BLADENBORO, NC (WECT) - Some farmers across North Carolina are giving up traditional farming for a hot idea -- collecting energy from the sun is what is about to take place at a solar farm under construction in Bladen County.

For the most part, the county remains mainly agricultural. On an afternoon drive, you'll find fields of regular row crops, corn, soybeans and cotton. 

But with the demise of the amount of tobacco grown these days, farmers have been diversifying, and on a piece of land near Bladenboro, another type of farm is rising from the ground.

Instead of planting agricultural crops this year, the landowner has a contract with a company to build a solar farm. It's something that not many people ever imagined seeing in rural eastern North Carolina.

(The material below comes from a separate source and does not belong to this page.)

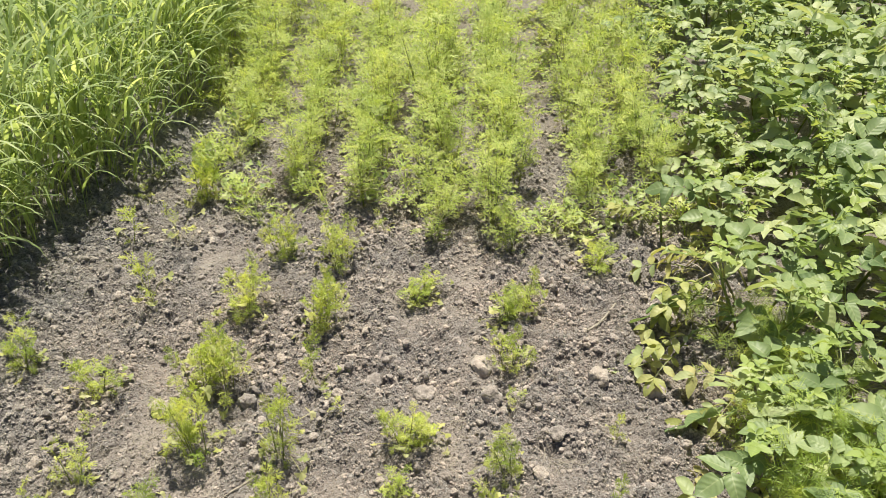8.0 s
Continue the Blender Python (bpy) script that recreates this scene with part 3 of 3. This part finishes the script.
def low_herb(seed):
    """A low spreading herb: many stalked, lobed leaves and a few feathery ones."""
    r = random.Random(seed)
    base = new("low_herb_plant")
    broad, fine = Heap(), Heap()
    for i in range(20):
        m = Matrix.Translation((r.gauss(0, 0.012), r.gauss(0, 0.012), 0.002)) @ Euler((radians(r.uniform(-12, 50)), r.uniform(-0.3, 0.3), r.uniform(0, 6.3))).to_matrix().to_4x4()
        fan_into(broad, r, m, r.uniform(0.010, 0.019), r.uniform(0.05, 0.12))
    for i in range(3):
        m = Matrix.Translation((0, 0, 0.01)) @ Euler((radians(r.uniform(-5, 30)), r.uniform(-0.3, 0.3), r.uniform(0, 6.3))).to_matrix().to_4x4()
        frond_into(fine, r, m, r.uniform(0.09, 0.14), 4, 0.013, 0.0042, 0.9, 0.9, 2)
    mesh_object("broad_foliage", broad.v, broad.f, low_lush, base)
    mesh_object("feathery_foliage", fine.v, fine.f, tall_green, base)
    return base


def low_growth():
    r = random.Random(14)
    kinds = [low_herb(360 + k) for k in range(5)]
    used = set()
    made = 0
    while made < 150:
        y = 3.0 + 3.0 * r.random() ** 1.2
        x = r.uniform(-1.25, 1.0)
        if noise.noise((x * 2.2, y * 1.6, 60.0)) + 0.30 * (y - 3.4) + 0.35 * x < r.uniform(-0.35, 0.3):
            continue
        made += 1
        s = r.uniform(0.8, 1.4)
        ob = place_copy(kinds, used, r.randrange(5), (x, y, ground_z(x, y)), Euler((r.uniform(-0.1, 0.1), r.uniform(-0.1, 0.1), r.uniform(0, 6.3))), (s, s, s * r.uniform(0.8, 1.2)))
        tagged(ob, "low broad-leaved young herb between the taller rows", "herb", "low herbs between the rows")
    for n in range(16):
        x, y = r.uniform(-1.30, -0.90), r.uniform(3.45, 5.0)
        s = r.uniform(0.9, 1.5)
        ob = place_copy(kinds, used, r.randrange(5), (x, y, ground_z(x, y)), Euler((r.uniform(-0.1, 0.1), r.uniform(-0.1, 0.1), r.uniform(0, 6.3))), (s, s, s * 1.3))
        tagged(ob, "low dull green herb beside the wheat border", "herb", "low herbs between the rows")


low_growth()


# ---- potato plants ----
def leaflet_into(h, r, m, length, width, marks=None):
    """A pointed oval leaflet, folded along its midrib, its edge waved, its tip bent down."""
    rows, cols = 5, 3
    fold, bend, wave = r.uniform(0.1, 0.75), r.uniform(-0.15, 0.85), r.uniform(0.04, 0.13)
    ph = r.uniform(0, 6)
    vs, fs = [], []
    for i in range(rows + 1):
        t = i / rows
        half = width / 2 * (math.sin(math.pi * t ** 0.78) ** 0.68 if 0 < t < 1 else 0.0) + 0.0006
        zc = -bend * length * t * t * 0.6
        for j in range(cols):
            u = 2 * j / (cols - 1) - 1
            z = zc + abs(u) * half * fold + wave * width * math.sin(7 * t + 2.5 * u + ph) * abs(u)
            vs.append(m @ Vector((u * half, t * length, z)))
            if marks is not None:
                marks.append((len(h.v) + len(vs) - 1, u, t))
    for i in range(rows):
        for j in range(cols - 1):
            a = i * cols + j
            fs.append((a, a + 1, a + cols + 1, a + cols))
    h.add(vs, fs)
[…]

"Never would I have imagined it, you know…it was something more or less like you would see on a space station, that is the solar that we know have going up" said Willie Locklear, with Strata Solar, the company building many of the local solar farms.

Solar farms can be found from the Blue Ridge Mountains to the sandy coastal plains, and many are now in operation in the area.

The average solar farm consists of between 35 and 50 acres, and in many cases, they are being built on land that did not generate adequate income for farmers.

"We never ideally like to use perfect farmland for the solar farms," said Hardin Mitchell of Strata Solar.  "We like to be on that land where we are not taking good land, but we are not building it in a swamp either," said Mitchell.

North Carolina ranks high in the number of solar farms because of generous tax incentives. Six years ago, the state began requiring investor-owned utilities to provide up to 12.5 percent of the power from renewable sources. 

But to be eligible to have land converted into a solar farm, it has to be in close proximity to a utilities sub-station.

For farmers converting land to a solar farm, there are no weather worries, no threats from insects and growing conditions -- just a steady income.

"You know, the sun is not going anywhere and if we got enough of these built, in the future, I am almost one hundred percent sure that our cost of living, from an electrical standpoint, will go down, because, you know, instead of pushing power, we have it right here" said Locklear.